Entre 2012 e 2013, os cinco chegaram a partilhar um apartamento em Leyton, situado entre as tranquilas Dawlish e Sidmouth Road, junto a um parque infantil onde os esquilos se esgueiram pelas árvores. Mas os portugueses paravam lá pouco. Só o usavam para dormir, tomar banho, rezar e ver vídeos de propaganda jiadista na internet. Televisão não havia – por escolha, que alardeavam com orgulho. A renda e as despesas correntes eram pagas com empregos menores em lojas de roupa ou nas limpezas. Não sobrava muito dinheiro no final da semana, mas nenhum era dado a grandes extravagâncias, conta um amigo. “Eles não precisavam de muito para viver. Contentavam-se com muito pouco.”

A casa ficava a um minuto da paragem dos autocarros 58 e 69 que os levavam até ao Café Cascais, mas também à Universidade de East London, em Stratford, onde a maioria estudava, ou à mesquita que frequentavam em Forest Gate. Iam para o trabalho ou para a faculdade de manhã e regressavam à noite, um dia a dia semelhante ao dos restantes imigrantes que residem no bairro. Leyton é pouco mais do que um dormitório para cerca de 40 mil habitantes, mais de metade pertencentes a uma minoria étnica, um rácio muito superior ao da Grande Londres. Aqui, a taxa de desemprego, de pobreza e de criminalidade ultrapassa também as médias nacionais. E aqui reside uma das maiores comunidades muçulmanas de Inglaterra.

Em Portugal, nenhum dos cinco ligava à religião. Alguns tinham até crescido em famílias católicas praticantes. A conversão ao Islão e a radicalização ocorreu ali, na Grande Londres, um processo rápido que durou poucos meses para a maioria. Edgar, o primeiro português do grupo a emigrar e a tornar-se muçulmano, foi quem influenciou o irmão Celso e os três amigos. Mas quem o influenciou a ele? “Eles entraram no lado mais radical do Islão porque quiseram, por fé, por não concordarem com a política externa do Ocidente contra os muçulmanos. Ninguém lhes fez a cabeça. Foi mesmo assim. Em Lisboa, os muçulmanos não se apercebem destas questões. Aqui sim”, tenta explicar um amigo do grupo, que se mantém em Londres. Os responsáveis da mesquita de Forest Gate, um edifício branco prefabricado, de ar modesto, que é também uma escola religiosa, garantem ao Expresso não conhecer nenhum “irmão” de nacionalidade portuguesa, mas admitem que possa haver umas poucas “ovelhas negras” num rebanho de centenas de pessoas que a frequentam diariamente.

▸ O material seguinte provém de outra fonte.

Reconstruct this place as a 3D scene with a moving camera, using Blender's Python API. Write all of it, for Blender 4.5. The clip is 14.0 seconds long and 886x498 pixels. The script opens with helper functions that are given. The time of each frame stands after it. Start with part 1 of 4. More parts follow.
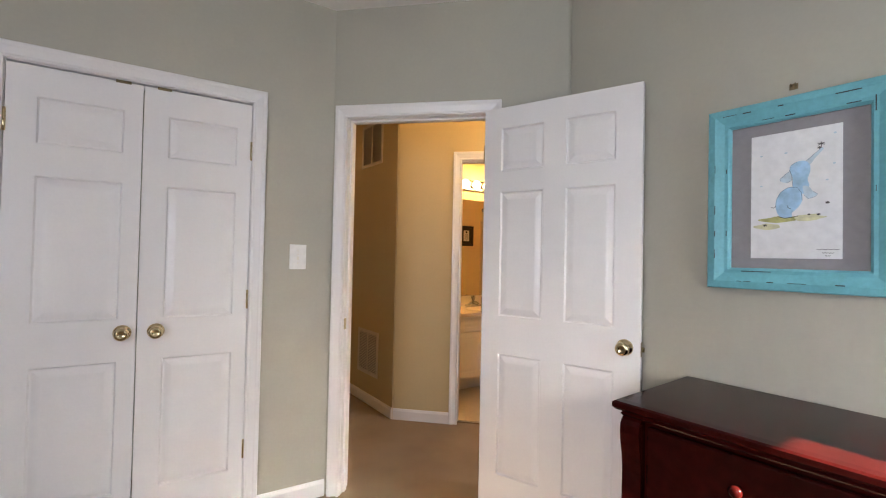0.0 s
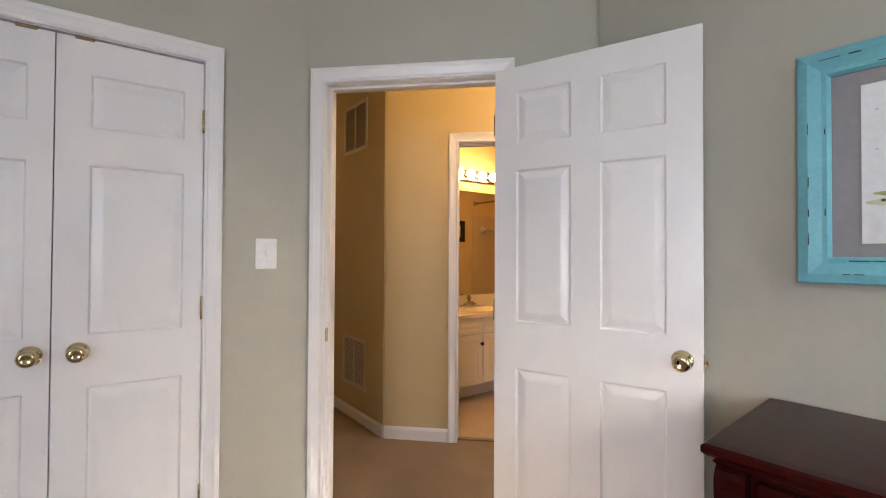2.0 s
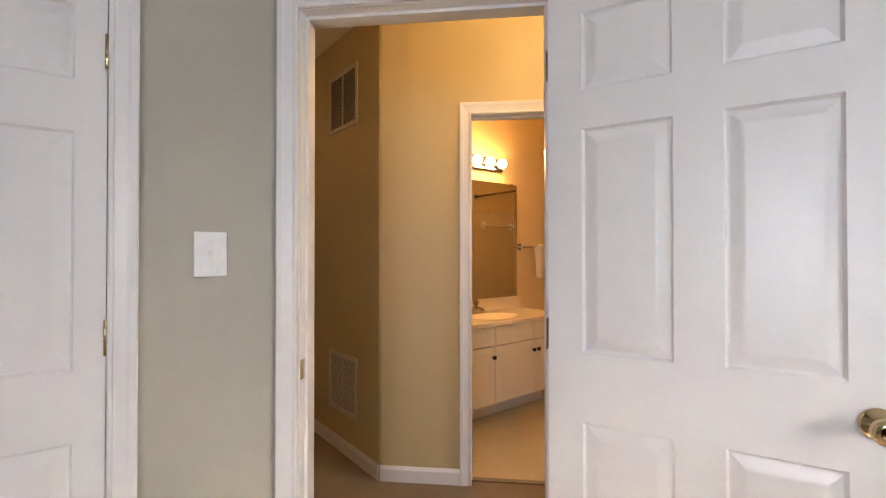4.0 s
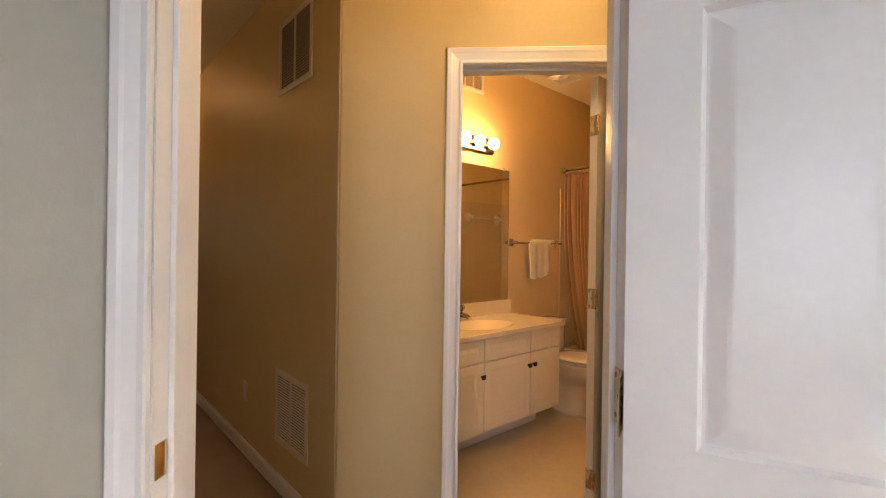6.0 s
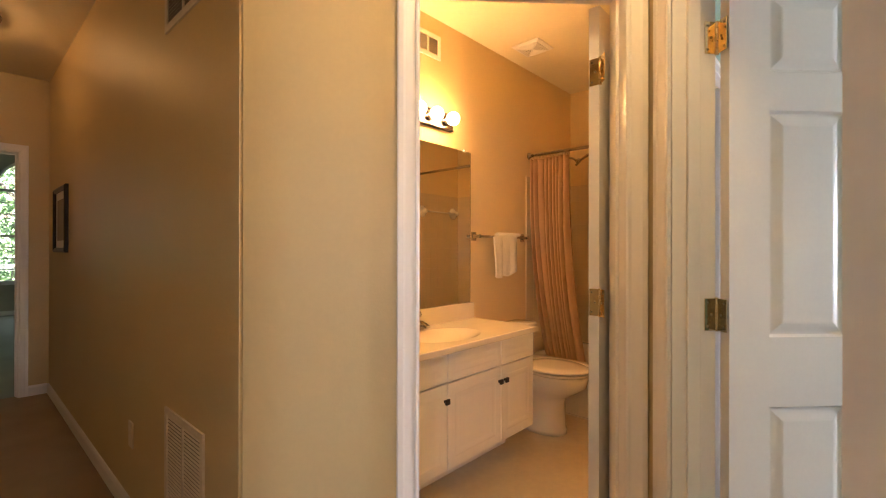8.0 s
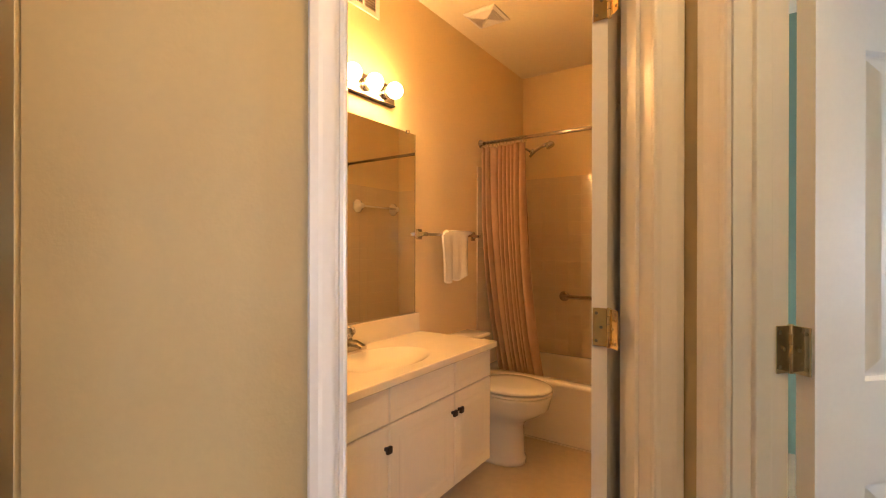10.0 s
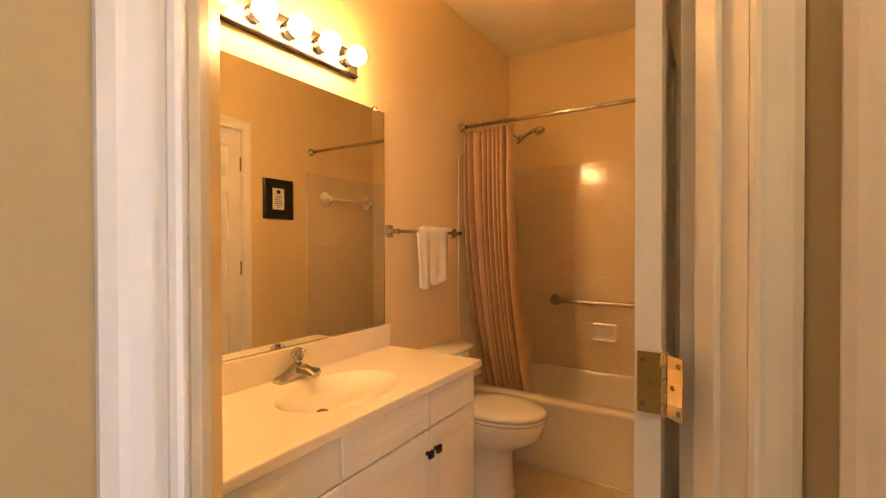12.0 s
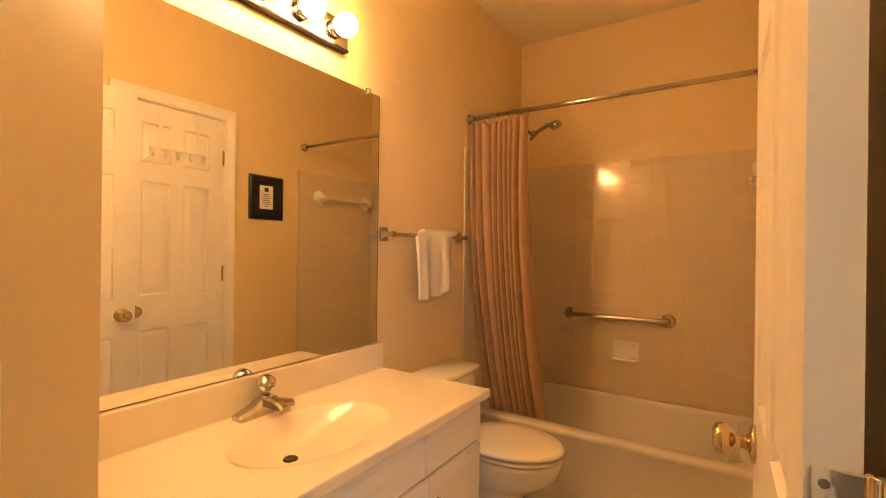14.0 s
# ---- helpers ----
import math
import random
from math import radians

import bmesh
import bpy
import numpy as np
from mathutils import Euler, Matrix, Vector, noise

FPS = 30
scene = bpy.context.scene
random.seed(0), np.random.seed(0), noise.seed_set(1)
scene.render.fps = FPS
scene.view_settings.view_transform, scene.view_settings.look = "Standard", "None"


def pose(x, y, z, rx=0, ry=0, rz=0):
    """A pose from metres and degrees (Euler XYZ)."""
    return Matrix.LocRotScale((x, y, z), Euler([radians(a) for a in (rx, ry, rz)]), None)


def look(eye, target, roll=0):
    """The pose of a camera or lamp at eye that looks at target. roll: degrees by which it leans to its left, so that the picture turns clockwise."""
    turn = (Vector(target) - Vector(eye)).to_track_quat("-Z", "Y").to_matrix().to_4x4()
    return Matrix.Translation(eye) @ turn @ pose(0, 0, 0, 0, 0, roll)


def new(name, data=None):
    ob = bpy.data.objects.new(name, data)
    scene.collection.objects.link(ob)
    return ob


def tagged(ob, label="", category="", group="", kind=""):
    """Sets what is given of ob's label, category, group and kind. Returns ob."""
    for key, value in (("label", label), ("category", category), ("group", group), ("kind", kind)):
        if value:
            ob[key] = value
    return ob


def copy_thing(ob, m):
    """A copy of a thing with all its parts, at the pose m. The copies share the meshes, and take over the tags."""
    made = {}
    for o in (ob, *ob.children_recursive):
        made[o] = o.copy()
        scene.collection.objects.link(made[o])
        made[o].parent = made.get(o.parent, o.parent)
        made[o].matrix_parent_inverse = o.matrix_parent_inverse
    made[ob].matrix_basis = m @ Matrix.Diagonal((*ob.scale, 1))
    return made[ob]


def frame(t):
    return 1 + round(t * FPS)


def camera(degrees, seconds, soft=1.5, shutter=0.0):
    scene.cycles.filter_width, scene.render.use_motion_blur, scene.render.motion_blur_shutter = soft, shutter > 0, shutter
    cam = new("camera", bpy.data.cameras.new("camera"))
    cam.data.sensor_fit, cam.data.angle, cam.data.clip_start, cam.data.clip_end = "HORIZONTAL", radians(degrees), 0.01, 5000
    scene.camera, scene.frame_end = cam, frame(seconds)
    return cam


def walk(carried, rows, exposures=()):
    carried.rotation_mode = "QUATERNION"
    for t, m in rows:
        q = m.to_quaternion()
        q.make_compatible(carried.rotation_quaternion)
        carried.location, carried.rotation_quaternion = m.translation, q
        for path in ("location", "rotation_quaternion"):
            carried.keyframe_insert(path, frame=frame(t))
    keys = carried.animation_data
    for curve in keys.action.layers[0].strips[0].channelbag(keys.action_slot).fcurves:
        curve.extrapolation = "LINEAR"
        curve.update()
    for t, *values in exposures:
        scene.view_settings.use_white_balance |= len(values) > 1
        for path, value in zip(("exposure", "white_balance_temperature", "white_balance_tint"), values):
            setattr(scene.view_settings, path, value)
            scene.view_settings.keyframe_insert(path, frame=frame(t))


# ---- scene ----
cam = camera(89.6, 14.0, soft=1.1)
PATH = [
    (0, (-0.189, -0.305, 1.287), (0.963, 1.33, 1.323), 1.2),
    (0.5, (-0.165, -0.22, 1.285), (0.992, 1.411, 1.308), 1.1),
    (1, (-0.14, -0.116, 1.273), (1.042, 1.496, 1.306), 1.0),
    (1.5, (-0.094, -0.027, 1.272), (1.112, 1.569, 1.296), 0.6),
    (2, (-0.011, 0.081, 1.269), (1.198, 1.674, 1.298), 0.3),
    (2.5, (0.062, 0.217, 1.269), (1.266, 1.813, 1.301), 0.1),
    (3, (0.123, 0.371, 1.273), (1.334, 1.963, 1.299), 0.3),
    (3.2, (0.146, 0.419, 1.274), (1.365, 2.004, 1.3), 0.2),
    (5.5, (0.535, 0.995, 1.274), (1.827, 2.522, 1.279), 0.6),
    (6, (0.639, 1.102, 1.278), (1.959, 2.605, 1.276), 0.8),
    (6.5, (0.718, 1.233, 1.262), (2.088, 2.69, 1.269), 0.7),
    (7, (0.793, 1.343, 1.259), (2.208, 2.756, 1.28), 0.8),
    (7.5, (0.89, 1.433, 1.247), (2.338, 2.813, 1.268), 0.8),
    (7.7, (0.934, 1.463, 1.24), (2.392, 2.832, 1.255), 0.5),
    (9.8, (1.302, 1.822, 1.251), (2.939, 2.971, 1.235), -0.0),
    (10, (1.349, 1.845, 1.25), (2.998, 2.977, 1.248), 0.1),
    (10.5, (1.444, 1.901, 1.257), (3.11, 3.008, 1.272), 0.2),
    (11, (1.546, 1.959, 1.26), (3.222, 3.05, 1.27), 0.1),
    (11.5, (1.626, 2.001, 1.263), (3.313, 3.074, 1.251), -0.1),
    (12, (1.7, 2.036, 1.269), (3.39, 3.105, 1.248), -0.1),
    (12.5, (1.769, 2.055, 1.274), (3.451, 3.138, 1.274), 0.0),
    (13, (1.836, 2.083, 1.266), (3.498, 3.196, 1.282), 0.0),
    (13.5, (1.905, 2.145, 1.267), (3.567, 3.257, 1.278), 0.3),
    (14, (1.963, 2.196, 1.274), (3.643, 3.281, 1.274), 0.7),
]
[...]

A geografia poderá dar mais pistas. Leyton, Leytonstone, Walthamstow e Whitechapell são o berço de alguns dos radicais islâmicos mais procurados do Reino Unido, unidos em plataformas como a Sharia4UK e mais recentemente a Al-Muhajiroun (Os Imigrantes). “É altamente provável que os portugueses se tenham envolvido, ou pelo menos cruzado, com o núcleo duro dos extremistas e recrutadores de East London”, assegura ao Expresso uma fonte próxima dos serviços de informações britânicos.Entre 2013 e 2014, a Scotland Yard tem detido vários elementos ligados “a atos terroristas” em moradas muito próximas do apartamento tranquilo de Leyton.

Na Síria, uns em Raqqa, outros em Alepo, os portugueses continuam em contacto. Fábio e Celso combatem juntos. Patrício está afastado da linha de guerra, num posto superior da hierarquia do Estado Islâmico. Edgar continua um ‘fantasma’: sem qualquer presença nas redes sociais não há como saber dele. Nenhum parece estar arrependido de ter partido para a Jihad. Aos amigos e familiares que ficaram em Londres vão dando notícias via Skype e Whatsapp. Contam-lhes que não há guerra a toda a hora e que não pensam regressar. Sabem que podem ser presos e não querem. “Também não querem ser mártires, mas não se importam de morrer por Alá”.